Required task: Starting at the line that contains "3 of 5. More parts follow.", copy every line down to the line that contains "curtain behind the", inclusive, exactly as it stands. Omit all other lines.

*****

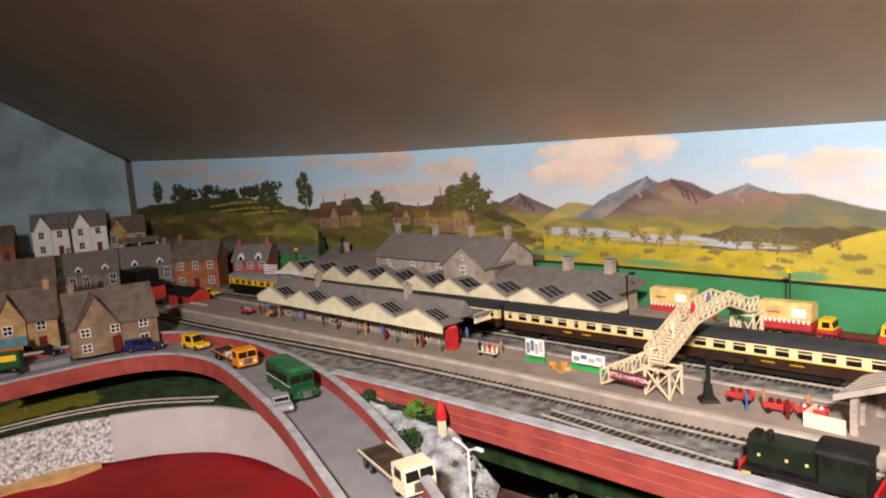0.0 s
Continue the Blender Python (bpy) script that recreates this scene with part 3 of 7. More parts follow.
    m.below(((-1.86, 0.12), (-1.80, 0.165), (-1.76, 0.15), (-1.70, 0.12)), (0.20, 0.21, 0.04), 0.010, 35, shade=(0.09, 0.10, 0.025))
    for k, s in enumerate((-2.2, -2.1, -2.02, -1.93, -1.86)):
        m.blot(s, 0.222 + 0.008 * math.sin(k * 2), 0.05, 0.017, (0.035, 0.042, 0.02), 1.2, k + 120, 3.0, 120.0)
    for k, (sa, za, sb, zb) in enumerate(((-2.1, 0.185, -1.88, 0.195), (-2.06, 0.172, -1.84, 0.178), (-2.0, 0.160, -1.8, 0.168))):
        m.stroke(((sa, za), (0.5 * (sa + sb), 0.5 * (za + zb) + 0.003), (sb, zb)), 0.0028, (0.30, 0.27, 0.05), 1.2, k + 5)
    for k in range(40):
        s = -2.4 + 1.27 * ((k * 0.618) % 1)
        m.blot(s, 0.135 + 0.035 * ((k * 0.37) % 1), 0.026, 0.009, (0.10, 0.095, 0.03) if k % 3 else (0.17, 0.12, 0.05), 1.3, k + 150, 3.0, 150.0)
    for k, (s, z, w, h) in enumerate(((-1.655, 0.122, 0.034, 0.066), (-1.585, 0.126, 0.034, 0.068), (-1.435, 0.130, 0.027, 0.042), (-1.375, 0.126, 0.028, 0.046), (-1.305, 0.112, 0.050, 0.084))):
        m.cottage(s, z, w, h, seed=k + 70)
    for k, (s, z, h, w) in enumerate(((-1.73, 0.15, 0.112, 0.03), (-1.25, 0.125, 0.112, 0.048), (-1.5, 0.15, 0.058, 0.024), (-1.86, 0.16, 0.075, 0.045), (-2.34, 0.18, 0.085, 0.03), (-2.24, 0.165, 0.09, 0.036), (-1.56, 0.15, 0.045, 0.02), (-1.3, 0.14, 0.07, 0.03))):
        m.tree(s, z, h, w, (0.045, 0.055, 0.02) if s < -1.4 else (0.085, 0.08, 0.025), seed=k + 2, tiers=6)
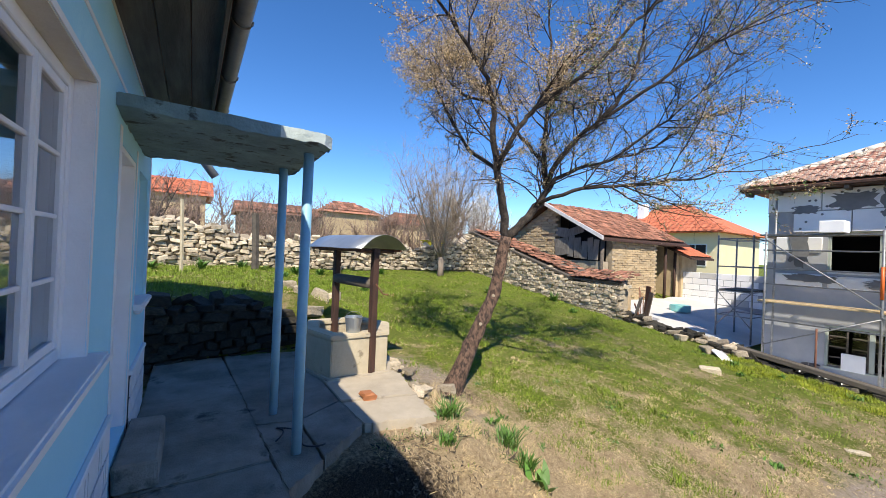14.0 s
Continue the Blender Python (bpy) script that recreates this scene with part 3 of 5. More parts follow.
# path-side window
w2 = thing("window_path", "white three-leaf window with small panes and broad sill", "window", kind="structure")
for y0, y1, z0, z1 in ((4.525, 4.56, 1.10, 2.45), (5.90, 5.93, 1.10, 2.45), (4.56, 5.90, 2.42, 2.45)):
    part("outline", box(WX, WX + 0.005, y0, y1, z0, z1), M_WHITE, w2)
for y0, y1, z0, z1 in ((4.560, 4.566, 1.12, 2.42), (5.894, 5.900, 1.12, 2.42), (4.567, 5.893, 2.414, 2.42)):
    part("reveal", box(WX - 0.12, WX - 0.001, y0, y1, z0, z1), M_CREAM if z0 > 2 else M_WHITE, w2)
FX = -0.80
surround(w2, FX, 4.567, 5.893, 1.145, 2.412, 0.055, 0.09)
part("mullion", box(FX - 0.08, FX + 0.004, 4.92, 5.06, 1.20, 2.356, 0.008), M_WHITE, w2)
muntin_window(w2, FX - 0.03, 4.625, 4.918, 1.203, 2.354, 1, 4, 0.04)
muntin_window(w2, FX - 0.006, 5.062, 5.448, 1.203, 2.354, 1, 4, 0.04)
muntin_window(w2, FX - 0.006, 5.452, 5.836, 1.203, 2.354, 1, 4, 0.04)
sill(w2, 4.47, 5.98, 1.14, 0.085, 1)
part("curtain", box(WX - 0.35, WX - 0.345, 4.44, 5.2, 1.13, 2.4), M_CURTAIN, w2, "grey curtain behind the glass")

# second door and last window, under the canopy
d2 = thing("door_path", "white plank side door under the canopy", "door", kind="structure")
part("leaf", box(WX - 0.16, WX - 0.12, 6.70, 7.38, 0.24, 2.26, 0.004), M_WHITE, d2)
part("jamb", box(WX - 0.16, WX - 0.002, 6.662, 6.698, 0.22, 2.30, 0.004), M_WHITE, d2)
part("jamb", box(WX - 0.16, WX - 0.002, 7.382, 7.418, 0.22, 2.30, 0.004), M_WHITE, d2)
part("head", box(WX - 0.16, WX - 0.004, 6.70, 7.38, 2.262, 2.30, 0.004), M_WHITE, d2)
part("cover_strip", box(WX - 0.119, WX - 0.105, 7.02, 7.06, 0.25, 2.25, 0.004), M_WHITE, d2)
part("handle", box(WX - 0.119, WX - 0.07, 6.76, 6.78, 1.20, 1.30, 0.006), M_STEEL, d2, "small steel handle")
w3 = thing("window_end", "small white casement window by the house corner", "window", kind="structure")
surround(w3, WX - 0.06, 7.66, 8.34, 1.12, 2.28, 0.05, 0.07)
muntin_window(w3, WX - 0.066, 7.712, 8.288, 1.172, 2.228, 2, 3, 0.045)
sill(w3, 7.60, 8.40, 1.14, 0.07, 1)

# plinth of painted blocks
def plinth(y0, y1, z1):
    pl = thing("plinth", "white plinth with black painted block lines", "plinth", kind="structure")
    part("backing", box(WX, WX + 0.012, y0, y1, -0.02, z1 - 0.004), M_BLACK, pl)
    part("top_band", box(WX, WX + 0.03, y0, y1, z1, z1 + 0.035, 0.006), M_WHITE, pl)
    part("base_band", box(WX, WX + 0.02, y0, y1, 0.0, 0.05, 0.003), M_WHITE, pl)
    rows = 3
    h = (z1 - 0.06) / rows
    for r in range(rows):
        za, zb = 0.058 + r * h, 0.058 + (r + 1) * h - 0.024
        y = y0 + 0.01 - (0.17 if r % 2 else 0.0)
        while y < y1:
            for a, c in ((y, y + 0.246), (y + 0.270, y + 0.310)):
                a, c = max(a, y0 + 0.004), min(c, y1 - 0.004)
                if c - a > 0.02:
                    part("block", box(WX + 0.012, WX + 0.02, a, c, za, zb), M_WHITE, pl)
            y += 0.332


plinth(3.98, 6.57, 0.58)
plinth(7.485, 8.555, 0.58)

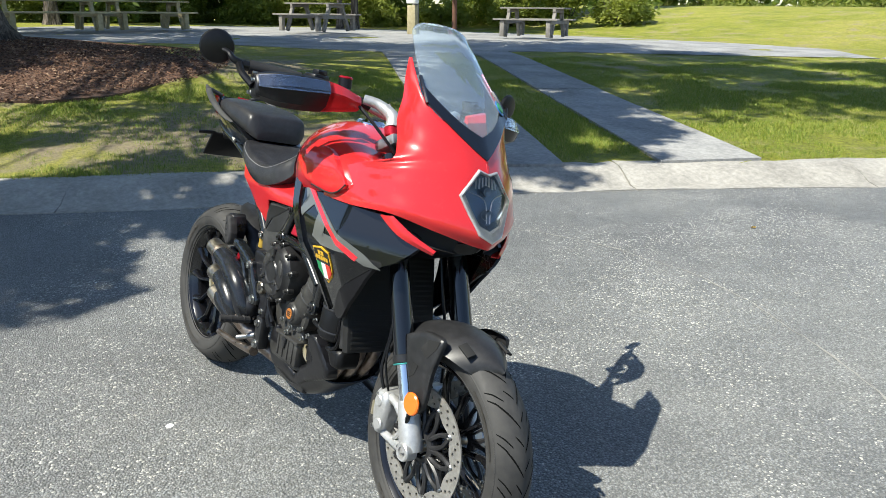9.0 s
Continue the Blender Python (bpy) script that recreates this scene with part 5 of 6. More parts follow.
# radiator between fork and engine
bm = bmesh.new()
box(bm, -0.014, 0.014, -0.150, 0.150, -0.15, 0.15, 0.006, pose(0.385, 0, 0.59, 0, -14, 0))
rad = part("radiator", bm, DARK, bike, "black radiator behind the fork")
for k in range(20):
    z = -0.14 + 0.0145 * k
    bm = bmesh.new()
    box(bm, 0.0142, 0.0165, -0.138, 0.138, z, z + 0.006, 0, pose(0.385, 0, 0.59, 0, -14, 0))
    part("fin", bm, DARK, rad, smooth=0)
# exhaust: header pipes, collector, three-outlet silencer
for y in (-0.06, 0, 0.06):
    bar("header_pipe", [(0.21, y, 0.56), (0.285, y, 0.50), (0.27, y * 0.9, 0.36), (0.17, y * 0.6, 0.255), (0.05, y * 0.3, 0.235)], 0.019, BRONZE, n=12)
bar("link_pipe", [(0.05, -0.02, 0.235), (-0.10, -0.05, 0.23), (-0.20, -0.10, 0.27), (-0.28, -0.15, 0.33)], 0.028, BRONZE, n=14)
for u, w, e, h in ((-0.515, 0.522, -0.420, 0.492), (-0.481, 0.434, -0.385, 0.408), (-0.455, 0.366, -0.360, 0.330)):
    p = Vector((u, -0.166, w))
    d = Vector((e, -0.150, h)) - p
    L = d.length
    d.normalize()
    bm = bmesh.new()
    lathe(bm, [(0.0245, 0.06), (0.0245, 0.0), (0.0265, -0.002), (0.0285, 0.0), (0.030, 0.008), (0.030, 0.030), (0.0308, 0.033), (0.0308, L)], p, d, 28)
    out = part("exhaust_outlet", bm, STEEL, bike, "brushed steel exhaust outlet stained by heat")
    drum("outlet_bore", p + d * 0.05, d, 0.0222, 0.004, DARK, out, 20)
    turned("heat_ring", [(0.0309, -0.004), (0.0313, 0), (0.0309, 0.004)], p + d * 0.052, d, BRONZE, out, 28)
can = lambda x, z: 0.150 - 0.22 * max(0, -0.40 - x) - 0.30 * max(0, x + 0.25) - 0.10 * max(0, 0.33 - z)
sil = puffed("silencer", [(-0.468, 0.530), (-0.387, 0.508), (-0.284, 0.478), (-0.258, 0.452), (-0.196, 0.392), (-0.192, 0.357), (-0.213, 0.322), (-0.262, 0.285), (-0.296, 0.274), (-0.353, 0.292), (-0.408, 0.328), (-0.420, 0.376), (-0.436, 0.435), (-0.463, 0.481)], lambda x, z: can(x, z) - 0.014, 0.012, 0.02, 0.09, POD, -1, None, "satin black triple exhaust silencer")
for nm, pts, radii in (("upper_pod", [(-0.468, -0.156, 0.502), (-0.415, -0.158, 0.494), (-0.352, -0.160, 0.479), (-0.278, -0.157, 0.438), (-0.236, -0.148, 0.375), (-0.222, -0.138, 0.322)], [0.030, 0.033, 0.036, 0.040, 0.036, 0.022]),
                       ("middle_pod", [(-0.430, -0.158, 0.424), (-0.390, -0.162, 0.416), (-0.346, -0.165, 0.401), (-0.298, -0.162, 0.362), (-0.270, -0.150, 0.312)], [0.031, 0.034, 0.035, 0.032, 0.020]),
                       ("lower_pod", [(-0.405, -0.156, 0.358), (-0.370, -0.160, 0.349), (-0.332, -0.160, 0.333), (-0.278, -0.148, 0.298)], [0.030, 0.032, 0.030, 0.016])):
    bar(nm, pts, radii, POD, sil, 24, 6)
puffed("end_shield", [(-0.278, 0.468), (-0.258, 0.464), (-0.215, 0.420), (-0.190, 0.388), (-0.192, 0.360), (-0.204, 0.345), (-0.231, 0.379), (-0.259, 0.429)], can, 0.020, 0.014, 0.02, FENDER, -1, sil)
# belly pan
for s in SIDES:
    bp = lambda x, z: 0.076 + 0.25 * max(0, z - 0.225) - 0.5 * max(0, 0.225 - z)
    puffed("belly_pan", [(-0.088, 0.341), (-0.039, 0.374), (-0.028, 0.348), (-0.013, 0.280), (0.059, 0.240), (0.104, 0.284), (0.195, 0.338), (0.172, 0.385), (0.187, 0.416), (0.225, 0.422), (0.260, 0.380), (0.289, 0.340), (0.284, 0.318), (0.265, 0.300), (0.135, 0.242), (0.074, 0.200), (0.028, 0.192), (-0.040, 0.204), (-0.112, 0.214), (-0.111, 0.287)], bp, 0.008, 0.014, 0.03, FENDER, s, None, "black belly pan", 0.010, 2)
skin("belly_floor", [[(-0.10, 0, 0.170), (-0.10, 0.05, 0.180), (-0.09, 0.078, 0.22)], [(0.02, 0, 0.165), (0.02, 0.045, 0.172), (0.02, 0.070, 0.200)], [(0.11, 0, 0.19), (0.11, 0.05, 0.197), (0.11, 0.076, 0.232)], [(0.25, 0, 0.28), (0.25, 0.06, 0.285), (0.245, 0.095, 0.302)]], FENDER, 8, 4)

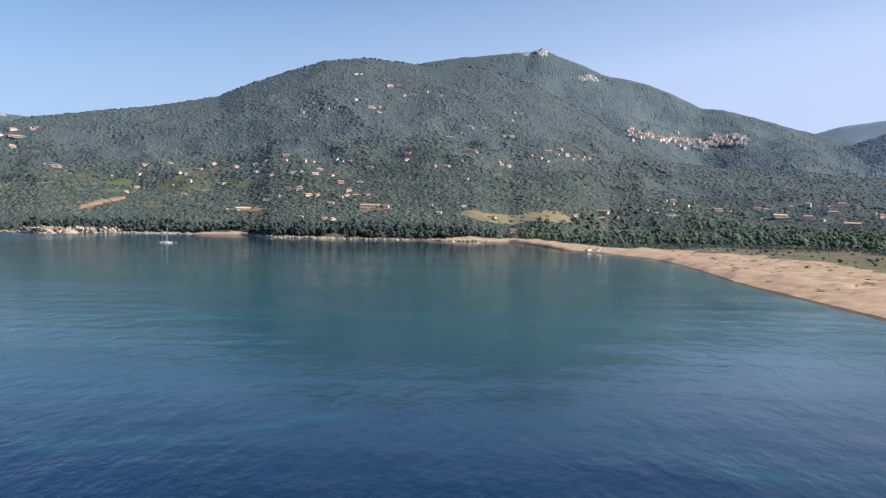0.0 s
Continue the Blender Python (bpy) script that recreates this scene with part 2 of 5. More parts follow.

*****

Task output:
Continue the Blender Python (bpy) script that recreates this scene with part 3 of 5. More parts follow.
# path-side window
w2 = thing("window_path", "white three-leaf window with small panes and broad sill", "window", kind="structure")
for y0, y1, z0, z1 in ((4.525, 4.56, 1.10, 2.45), (5.90, 5.93, 1.10, 2.45), (4.56, 5.90, 2.42, 2.45)):
    part("outline", box(WX, WX + 0.005, y0, y1, z0, z1), M_WHITE, w2)
for y0, y1, z0, z1 in ((4.560, 4.566, 1.12, 2.42), (5.894, 5.900, 1.12, 2.42), (4.567, 5.893, 2.414, 2.42)):
    part("reveal", box(WX - 0.12, WX - 0.001, y0, y1, z0, z1), M_CREAM if z0 > 2 else M_WHITE, w2)
FX = -0.80
surround(w2, FX, 4.567, 5.893, 1.145, 2.412, 0.055, 0.09)
part("mullion", box(FX - 0.08, FX + 0.004, 4.92, 5.06, 1.20, 2.356, 0.008), M_WHITE, w2)
muntin_window(w2, FX - 0.03, 4.625, 4.918, 1.203, 2.354, 1, 4, 0.04)
muntin_window(w2, FX - 0.006, 5.062, 5.448, 1.203, 2.354, 1, 4, 0.04)
muntin_window(w2, FX - 0.006, 5.452, 5.836, 1.203, 2.354, 1, 4, 0.04)
sill(w2, 4.47, 5.98, 1.14, 0.085, 1)
part("curtain", box(WX - 0.35, WX - 0.345, 4.44, 5.2, 1.13, 2.4), M_CURTAIN, w2, "grey curtain behind the glass")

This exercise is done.